> _Problem description_
The records that follow are to be repeated exactly, with the pictures removed.

[Scripts that build animated scenes]
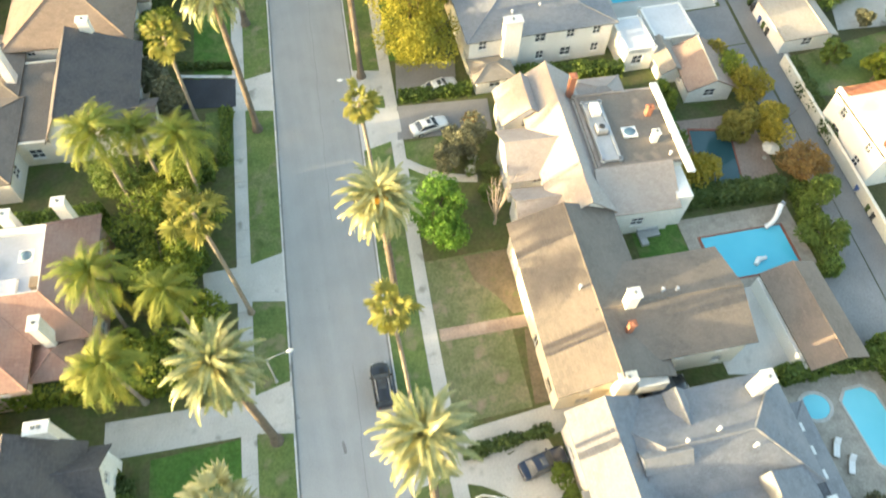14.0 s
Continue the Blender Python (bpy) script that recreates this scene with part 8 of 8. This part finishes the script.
low_wall("garden_wall", 7.1, 39.8, 7.9, 34.2, 1.5, 0.3, STUCCO_WHITE, "white rendered garden wall with posts", 4)
low_wall("garden_wall", 8.5, 31.6, 10.2, 22.6, 1.5, 0.3, STUCCO_WHITE, "white rendered garden wall with posts", 3)
low_wall("garden_wall", -23.4, 67.6, -21.8, 56.0, 1.2, 0.35, STONE, "pale stone garden wall with posts", 4)
low_wall("forecourt_wall", -29.2, 61.1, -22.4, 61.5, 0.7, 0.35, STONE, "low pale stone wall with two square posts", 2)
low_wall("garden_wall", -24.0, 75.8, -23.6, 70.8, 1.2, 0.35, STONE, "pale stone garden wall with posts", 2)
low_wall("garden_wall", 4.4, 113.4, 5.8, 124.6, 1.1, 0.3, STUCCO_WHITE, "white rendered front wall with lanterns on posts", 4)
low_wall("garden_wall", 6.0, 127.0, 6.6, 133.6, 1.1, 0.3, STUCCO_WHITE, "white rendered front wall", 2)
low_wall("pool_wall", 41.0, 222.4, 57.4, 222.8, 2.2, 0.4, STUCCO_WHITE, "tall white wall round the pool court")
low_wall("pool_wall", 57.4, 222.6, 57.0, 210.4, 2.2, 0.4, STUCCO_WHITE, "tall white wall round the pool court")
low_wall("motor_court_wall", 40.8, 167.0, 40.8, 156.4, 2.0, 0.35, STUCCO_WHITE, "white wall beside the garage")
low_wall("alley_wall", 58.4, 165.0, 60.4, 197.4, 1.6, 0.3, STUCCO_CREAM, "long plain wall along the alley")
low_wall("alley_wall", 63.4, 212.0, 64.0, 236.0, 1.6, 0.3, STUCCO_CREAM, "long plain wall along the alley")
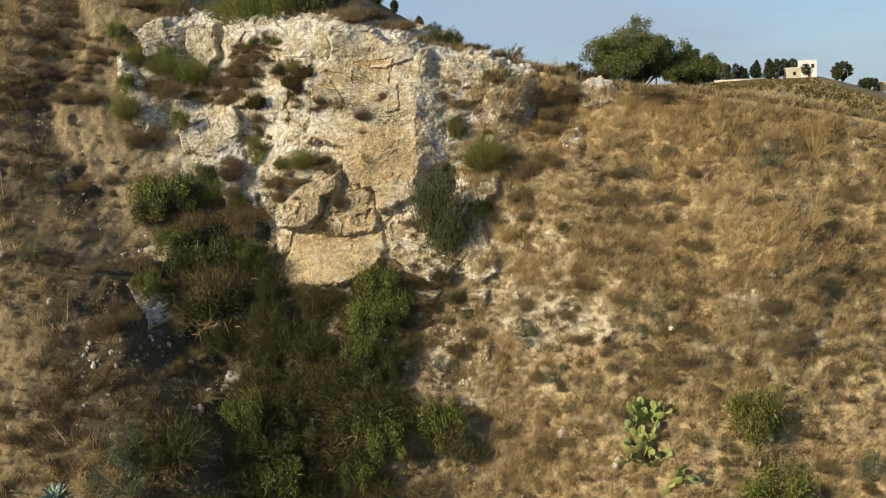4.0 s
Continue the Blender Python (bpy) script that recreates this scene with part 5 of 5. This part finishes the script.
# shrubs on the hill's edge
plant("broom", 6.81, 15.68, 3.57, 2.25, y=41.73)
plant("leafy", 7.30, 15.70, 3.21, 2.04, y=41.45)
plant("dark", 9.76, 16.01, 2.18, 1.44, y=40.81)
plant("brown", 11.24, 15.71, 2.15, 1.24, y=40.60)
plant("mat", 12.77, 15.18, 1.82, 0.92, y=40.08)
plant("mat", 11.29, 15.69, 1.87, 0.94, y=40.49)
plant("dark", 9.20, 16.10, 2.54, 1.54, y=41.49)
plant("leafy", 8.27, 15.92, 1.92, 1.48, y=41.56)
plant("dark", 15.14, 14.27, 1.75, 1.12, y=40.56)
plant("leafy", 15.45, 14.2, 1.2, 0.85, y=40.4)
plant("tuft", 14.61, 14.36, 1.19, 1.03, y=40.32)
plant("heath_brown", 17.68, 13.61, 1.12, 0.77, y=40.39)
plant("heath", 16.15, 14.04, 1.35, 0.65, y=40.45)
plant("rusty", 13.79, 14.71, 1.35, 0.78, y=40.09)
plant("rusty", 12.54, 15.26, 0.83, 0.71, y=40.14)
plant("straw", 14.29, 14.49, 0.82, 0.79, y=40.10)
plant("tussock", 14.39, 14.44, 0.96, 0.71, y=40.10)
plant("straw", 15.41, 14.18, 0.81, 1.10, y=39.96)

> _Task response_
14.0 s
Continue the Blender Python (bpy) script that recreates this scene with part 8 of 8. This part finishes the script.
low_wall("garden_wall", 7.1, 39.8, 7.9, 34.2, 1.5, 0.3, STUCCO_WHITE, "white rendered garden wall with posts", 4)
low_wall("garden_wall", 8.5, 31.6, 10.2, 22.6, 1.5, 0.3, STUCCO_WHITE, "white rendered garden wall with posts", 3)
low_wall("garden_wall", -23.4, 67.6, -21.8, 56.0, 1.2, 0.35, STONE, "pale stone garden wall with posts", 4)
low_wall("forecourt_wall", -29.2, 61.1, -22.4, 61.5, 0.7, 0.35, STONE, "low pale stone wall with two square posts", 2)
low_wall("garden_wall", -24.0, 75.8, -23.6, 70.8, 1.2, 0.35, STONE, "pale stone garden wall with posts", 2)
low_wall("garden_wall", 4.4, 113.4, 5.8, 124.6, 1.1, 0.3, STUCCO_WHITE, "white rendered front wall with lanterns on posts", 4)
low_wall("garden_wall", 6.0, 127.0, 6.6, 133.6, 1.1, 0.3, STUCCO_WHITE, "white rendered front wall", 2)
low_wall("pool_wall", 41.0, 222.4, 57.4, 222.8, 2.2, 0.4, STUCCO_WHITE, "tall white wall round the pool court")
low_wall("pool_wall", 57.4, 222.6, 57.0, 210.4, 2.2, 0.4, STUCCO_WHITE, "tall white wall round the pool court")
low_wall("motor_court_wall", 40.8, 167.0, 40.8, 156.4, 2.0, 0.35, STUCCO_WHITE, "white wall beside the garage")
low_wall("alley_wall", 58.4, 165.0, 60.4, 197.4, 1.6, 0.3, STUCCO_CREAM, "long plain wall along the alley")
low_wall("alley_wall", 63.4, 212.0, 64.0, 236.0, 1.6, 0.3, STUCCO_CREAM, "long plain wall along the alley")
4.0 s
Continue the Blender Python (bpy) script that recreates this scene with part 5 of 5. This part finishes the script.
# shrubs on the hill's edge
plant("broom", 6.81, 15.68, 3.57, 2.25, y=41.73)
plant("leafy", 7.30, 15.70, 3.21, 2.04, y=41.45)
plant("dark", 9.76, 16.01, 2.18, 1.44, y=40.81)
plant("brown", 11.24, 15.71, 2.15, 1.24, y=40.60)
plant("mat", 12.77, 15.18, 1.82, 0.92, y=40.08)
plant("mat", 11.29, 15.69, 1.87, 0.94, y=40.49)
plant("dark", 9.20, 16.10, 2.54, 1.54, y=41.49)
plant("leafy", 8.27, 15.92, 1.92, 1.48, y=41.56)
plant("dark", 15.14, 14.27, 1.75, 1.12, y=40.56)
plant("leafy", 15.45, 14.2, 1.2, 0.85, y=40.4)
plant("tuft", 14.61, 14.36, 1.19, 1.03, y=40.32)
plant("heath_brown", 17.68, 13.61, 1.12, 0.77, y=40.39)
plant("heath", 16.15, 14.04, 1.35, 0.65, y=40.45)
plant("rusty", 13.79, 14.71, 1.35, 0.78, y=40.09)
plant("rusty", 12.54, 15.26, 0.83, 0.71, y=40.14)
plant("straw", 14.29, 14.49, 0.82, 0.79, y=40.10)
plant("tussock", 14.39, 14.44, 0.96, 0.71, y=40.10)
plant("straw", 15.41, 14.18, 0.81, 1.10, y=39.96)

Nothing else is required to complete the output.